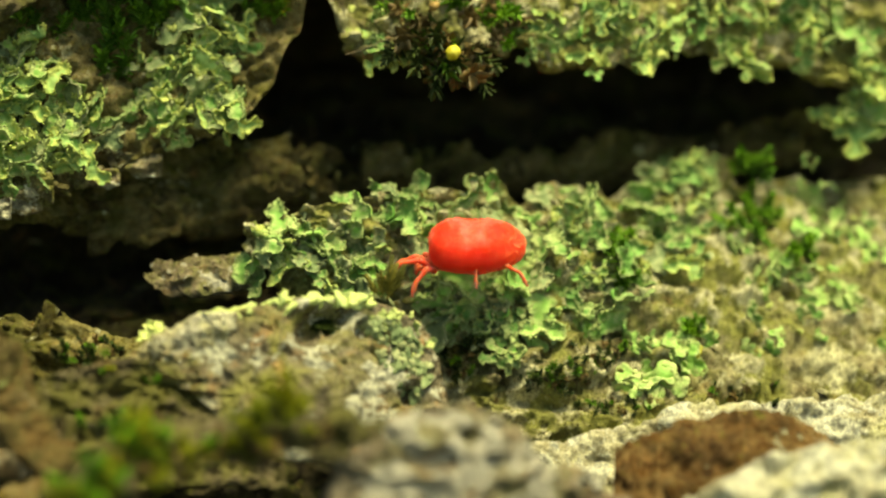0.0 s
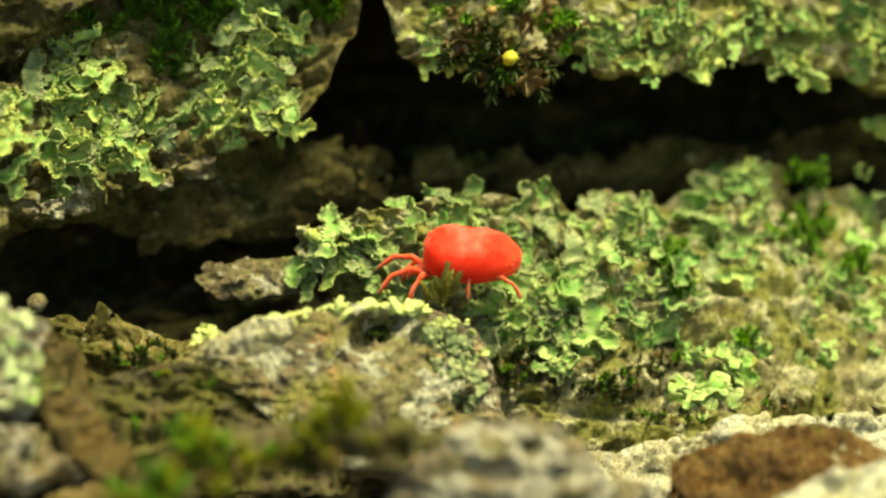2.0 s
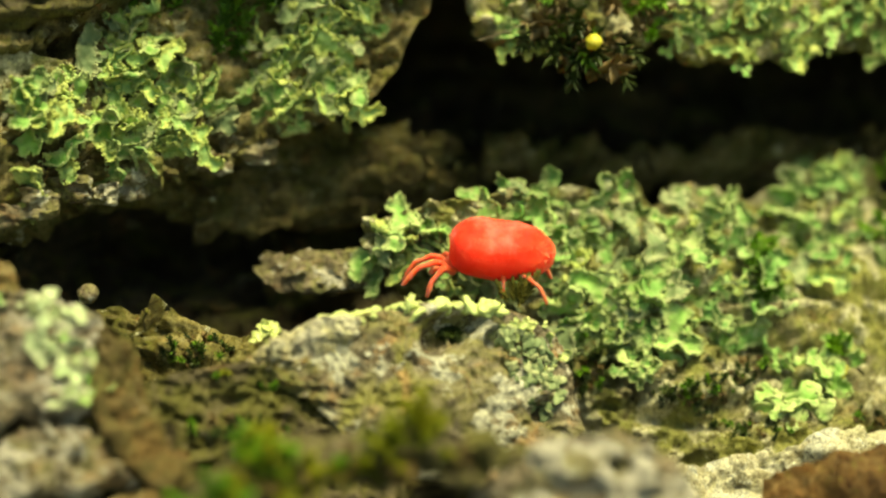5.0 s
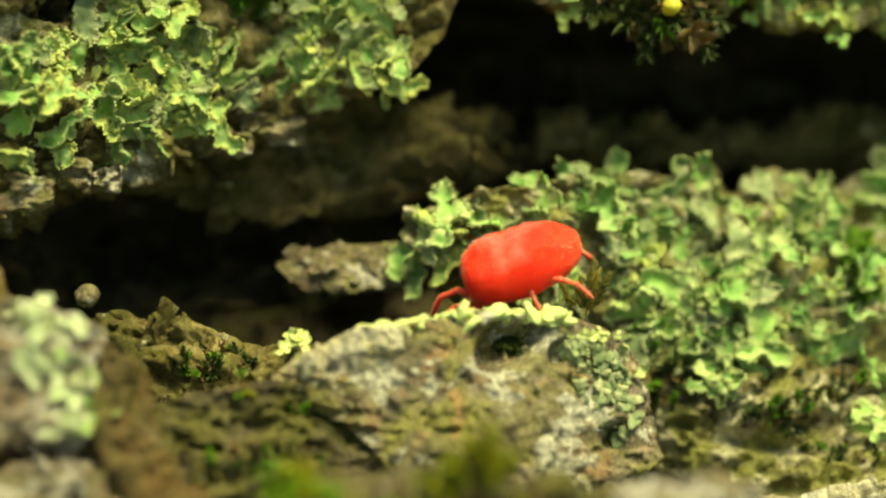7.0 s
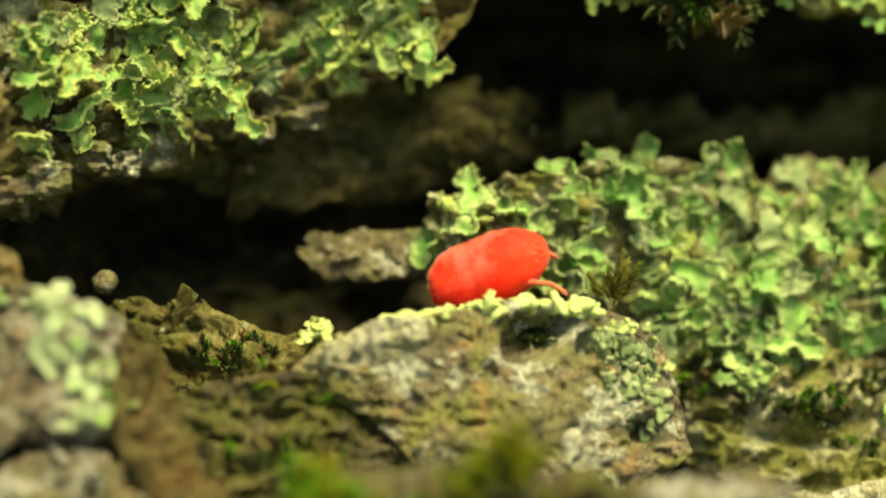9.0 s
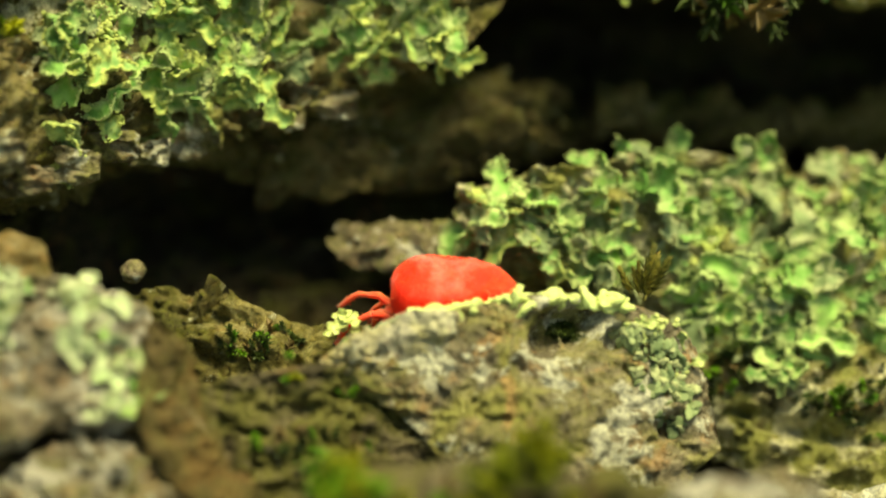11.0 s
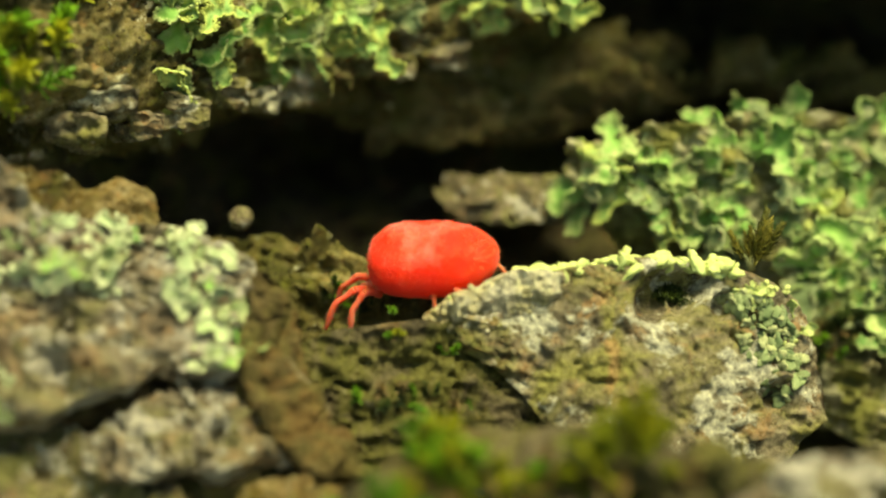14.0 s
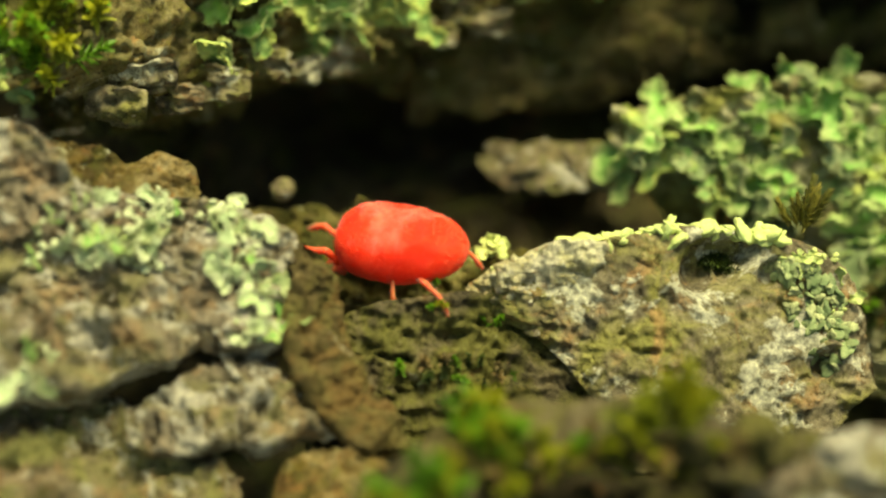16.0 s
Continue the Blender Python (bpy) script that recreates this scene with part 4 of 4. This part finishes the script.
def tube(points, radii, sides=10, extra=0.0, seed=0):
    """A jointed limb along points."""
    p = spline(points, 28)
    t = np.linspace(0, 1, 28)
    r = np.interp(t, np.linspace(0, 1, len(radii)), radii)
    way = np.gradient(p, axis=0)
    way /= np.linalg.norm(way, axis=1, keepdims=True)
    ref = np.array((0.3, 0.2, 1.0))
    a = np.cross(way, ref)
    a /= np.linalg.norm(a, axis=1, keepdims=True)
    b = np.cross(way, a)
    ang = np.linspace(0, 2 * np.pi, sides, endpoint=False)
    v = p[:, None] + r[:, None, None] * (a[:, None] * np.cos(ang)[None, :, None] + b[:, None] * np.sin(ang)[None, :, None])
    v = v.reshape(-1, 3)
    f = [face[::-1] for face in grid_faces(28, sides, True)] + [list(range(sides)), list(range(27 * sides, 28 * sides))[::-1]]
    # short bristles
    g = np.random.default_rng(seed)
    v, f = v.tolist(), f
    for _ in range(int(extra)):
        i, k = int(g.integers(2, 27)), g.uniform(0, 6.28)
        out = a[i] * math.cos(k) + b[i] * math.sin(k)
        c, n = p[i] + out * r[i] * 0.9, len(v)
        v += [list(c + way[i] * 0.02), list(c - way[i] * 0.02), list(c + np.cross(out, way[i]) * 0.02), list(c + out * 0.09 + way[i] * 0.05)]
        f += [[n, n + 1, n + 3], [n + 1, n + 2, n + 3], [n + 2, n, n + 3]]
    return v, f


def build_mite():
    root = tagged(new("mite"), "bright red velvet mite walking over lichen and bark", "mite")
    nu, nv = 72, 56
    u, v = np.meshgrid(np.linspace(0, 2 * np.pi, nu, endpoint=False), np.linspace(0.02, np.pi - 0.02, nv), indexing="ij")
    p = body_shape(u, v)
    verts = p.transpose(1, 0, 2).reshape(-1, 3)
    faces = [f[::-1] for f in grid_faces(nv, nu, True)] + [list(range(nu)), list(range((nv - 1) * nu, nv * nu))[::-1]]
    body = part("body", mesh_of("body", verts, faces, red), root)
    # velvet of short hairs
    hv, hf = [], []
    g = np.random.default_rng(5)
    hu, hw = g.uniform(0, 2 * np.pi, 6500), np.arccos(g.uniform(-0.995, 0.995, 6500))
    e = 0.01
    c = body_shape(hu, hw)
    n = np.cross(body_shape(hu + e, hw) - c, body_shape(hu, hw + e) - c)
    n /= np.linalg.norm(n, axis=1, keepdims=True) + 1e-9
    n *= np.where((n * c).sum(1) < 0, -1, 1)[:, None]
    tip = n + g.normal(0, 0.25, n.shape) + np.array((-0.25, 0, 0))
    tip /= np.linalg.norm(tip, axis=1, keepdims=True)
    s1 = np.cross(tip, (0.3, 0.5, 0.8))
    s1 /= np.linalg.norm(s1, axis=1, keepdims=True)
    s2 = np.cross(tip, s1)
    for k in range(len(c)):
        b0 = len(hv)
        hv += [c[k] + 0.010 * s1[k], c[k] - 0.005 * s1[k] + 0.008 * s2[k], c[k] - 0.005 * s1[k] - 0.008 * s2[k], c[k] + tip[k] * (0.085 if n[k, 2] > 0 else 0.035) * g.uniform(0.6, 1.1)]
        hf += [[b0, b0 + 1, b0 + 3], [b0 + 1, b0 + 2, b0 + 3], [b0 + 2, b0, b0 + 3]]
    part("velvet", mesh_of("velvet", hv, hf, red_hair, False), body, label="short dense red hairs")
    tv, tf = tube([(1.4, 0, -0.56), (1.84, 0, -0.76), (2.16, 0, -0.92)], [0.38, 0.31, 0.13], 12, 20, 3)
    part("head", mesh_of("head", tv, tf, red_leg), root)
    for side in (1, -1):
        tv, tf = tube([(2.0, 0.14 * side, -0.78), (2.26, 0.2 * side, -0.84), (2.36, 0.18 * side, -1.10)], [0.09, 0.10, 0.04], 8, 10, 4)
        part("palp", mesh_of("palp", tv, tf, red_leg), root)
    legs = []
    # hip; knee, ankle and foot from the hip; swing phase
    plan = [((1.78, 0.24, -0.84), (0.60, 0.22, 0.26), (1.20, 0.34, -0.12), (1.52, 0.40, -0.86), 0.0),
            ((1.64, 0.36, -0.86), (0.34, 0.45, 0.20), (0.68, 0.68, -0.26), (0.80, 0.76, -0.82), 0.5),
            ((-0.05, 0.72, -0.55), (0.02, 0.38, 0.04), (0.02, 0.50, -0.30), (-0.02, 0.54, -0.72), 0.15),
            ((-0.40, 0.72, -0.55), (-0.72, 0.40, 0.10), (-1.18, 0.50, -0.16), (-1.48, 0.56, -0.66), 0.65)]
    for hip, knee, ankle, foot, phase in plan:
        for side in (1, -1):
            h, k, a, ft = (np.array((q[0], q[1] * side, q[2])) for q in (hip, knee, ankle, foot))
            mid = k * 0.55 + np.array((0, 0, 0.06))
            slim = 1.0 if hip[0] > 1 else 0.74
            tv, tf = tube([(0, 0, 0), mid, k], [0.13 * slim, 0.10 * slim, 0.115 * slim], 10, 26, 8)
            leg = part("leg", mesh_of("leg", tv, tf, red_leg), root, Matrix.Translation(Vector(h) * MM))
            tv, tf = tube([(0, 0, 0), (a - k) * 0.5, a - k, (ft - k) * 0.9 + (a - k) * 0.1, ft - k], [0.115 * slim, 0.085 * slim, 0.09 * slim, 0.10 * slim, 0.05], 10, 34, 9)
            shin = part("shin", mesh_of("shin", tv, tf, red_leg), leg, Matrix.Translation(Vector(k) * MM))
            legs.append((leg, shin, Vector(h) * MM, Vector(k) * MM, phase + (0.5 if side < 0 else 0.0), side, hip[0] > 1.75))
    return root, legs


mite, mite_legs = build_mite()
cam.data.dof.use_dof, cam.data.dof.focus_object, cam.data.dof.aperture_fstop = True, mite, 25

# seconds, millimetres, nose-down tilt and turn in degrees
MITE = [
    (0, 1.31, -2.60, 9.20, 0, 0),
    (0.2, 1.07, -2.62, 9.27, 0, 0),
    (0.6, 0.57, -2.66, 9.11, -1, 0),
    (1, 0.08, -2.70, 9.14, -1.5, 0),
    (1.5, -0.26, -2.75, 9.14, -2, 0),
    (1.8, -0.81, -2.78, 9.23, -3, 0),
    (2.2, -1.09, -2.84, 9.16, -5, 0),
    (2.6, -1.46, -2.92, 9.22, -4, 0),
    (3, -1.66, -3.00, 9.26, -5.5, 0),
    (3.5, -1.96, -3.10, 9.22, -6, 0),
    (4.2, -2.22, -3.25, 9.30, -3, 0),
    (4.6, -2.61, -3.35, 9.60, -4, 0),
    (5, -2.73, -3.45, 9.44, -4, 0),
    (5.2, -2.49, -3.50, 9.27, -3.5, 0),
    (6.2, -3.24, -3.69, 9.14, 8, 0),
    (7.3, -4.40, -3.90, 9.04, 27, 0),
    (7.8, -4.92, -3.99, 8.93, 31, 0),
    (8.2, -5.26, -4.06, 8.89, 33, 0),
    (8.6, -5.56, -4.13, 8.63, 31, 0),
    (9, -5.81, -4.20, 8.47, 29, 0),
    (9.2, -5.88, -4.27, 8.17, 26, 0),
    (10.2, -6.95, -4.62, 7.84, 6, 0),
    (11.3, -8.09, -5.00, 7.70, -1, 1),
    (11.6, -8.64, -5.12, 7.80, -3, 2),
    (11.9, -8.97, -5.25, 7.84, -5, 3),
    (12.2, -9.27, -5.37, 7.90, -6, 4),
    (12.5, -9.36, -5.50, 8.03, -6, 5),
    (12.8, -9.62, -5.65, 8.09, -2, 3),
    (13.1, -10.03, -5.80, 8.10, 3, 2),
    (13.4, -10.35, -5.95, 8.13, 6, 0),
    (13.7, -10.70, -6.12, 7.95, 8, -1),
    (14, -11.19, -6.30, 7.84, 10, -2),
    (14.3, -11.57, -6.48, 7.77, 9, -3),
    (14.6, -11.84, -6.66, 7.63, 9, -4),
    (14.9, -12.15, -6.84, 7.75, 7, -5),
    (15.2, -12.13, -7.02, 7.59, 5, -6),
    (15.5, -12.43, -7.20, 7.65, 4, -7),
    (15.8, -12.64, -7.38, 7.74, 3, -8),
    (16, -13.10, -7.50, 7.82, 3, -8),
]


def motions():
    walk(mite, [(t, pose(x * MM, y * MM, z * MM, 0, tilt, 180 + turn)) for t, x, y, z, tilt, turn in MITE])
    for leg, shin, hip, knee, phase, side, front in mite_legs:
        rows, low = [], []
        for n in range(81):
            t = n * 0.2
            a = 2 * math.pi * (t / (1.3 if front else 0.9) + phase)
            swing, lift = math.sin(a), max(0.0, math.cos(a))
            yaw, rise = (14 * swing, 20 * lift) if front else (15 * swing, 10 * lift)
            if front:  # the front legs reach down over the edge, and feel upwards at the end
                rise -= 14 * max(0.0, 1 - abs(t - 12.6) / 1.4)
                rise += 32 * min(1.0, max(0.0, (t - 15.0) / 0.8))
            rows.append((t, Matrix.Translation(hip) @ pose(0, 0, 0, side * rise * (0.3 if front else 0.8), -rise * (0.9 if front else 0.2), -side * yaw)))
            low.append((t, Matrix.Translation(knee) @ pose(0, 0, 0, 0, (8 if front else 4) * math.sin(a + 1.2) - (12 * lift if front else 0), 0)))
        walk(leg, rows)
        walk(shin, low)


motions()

- _Objective_:
Leave out any pictures, please, and quote only the lines from the top of the data through the line that contains "return v, f".

- _Full answer_:
0.0 s
2.0 s
5.0 s
7.0 s
9.0 s
11.0 s
14.0 s
16.0 s
Continue the Blender Python (bpy) script that recreates this scene with part 4 of 4. This part finishes the script.
def tube(points, radii, sides=10, extra=0.0, seed=0):
    """A jointed limb along points."""
    p = spline(points, 28)
    t = np.linspace(0, 1, 28)
    r = np.interp(t, np.linspace(0, 1, len(radii)), radii)
    way = np.gradient(p, axis=0)
    way /= np.linalg.norm(way, axis=1, keepdims=True)
    ref = np.array((0.3, 0.2, 1.0))
    a = np.cross(way, ref)
    a /= np.linalg.norm(a, axis=1, keepdims=True)
    b = np.cross(way, a)
    ang = np.linspace(0, 2 * np.pi, sides, endpoint=False)
    v = p[:, None] + r[:, None, None] * (a[:, None] * np.cos(ang)[None, :, None] + b[:, None] * np.sin(ang)[None, :, None])
    v = v.reshape(-1, 3)
    f = [face[::-1] for face in grid_faces(28, sides, True)] + [list(range(sides)), list(range(27 * sides, 28 * sides))[::-1]]
    # short bristles
    g = np.random.default_rng(seed)
    v, f = v.tolist(), f
    for _ in range(int(extra)):
        i, k = int(g.integers(2, 27)), g.uniform(0, 6.28)
        out = a[i] * math.cos(k) + b[i] * math.sin(k)
        c, n = p[i] + out * r[i] * 0.9, len(v)
        v += [list(c + way[i] * 0.02), list(c - way[i] * 0.02), list(c + np.cross(out, way[i]) * 0.02), list(c + out * 0.09 + way[i] * 0.05)]
        f += [[n, n + 1, n + 3], [n + 1, n + 2, n + 3], [n + 2, n, n + 3]]
    return v, f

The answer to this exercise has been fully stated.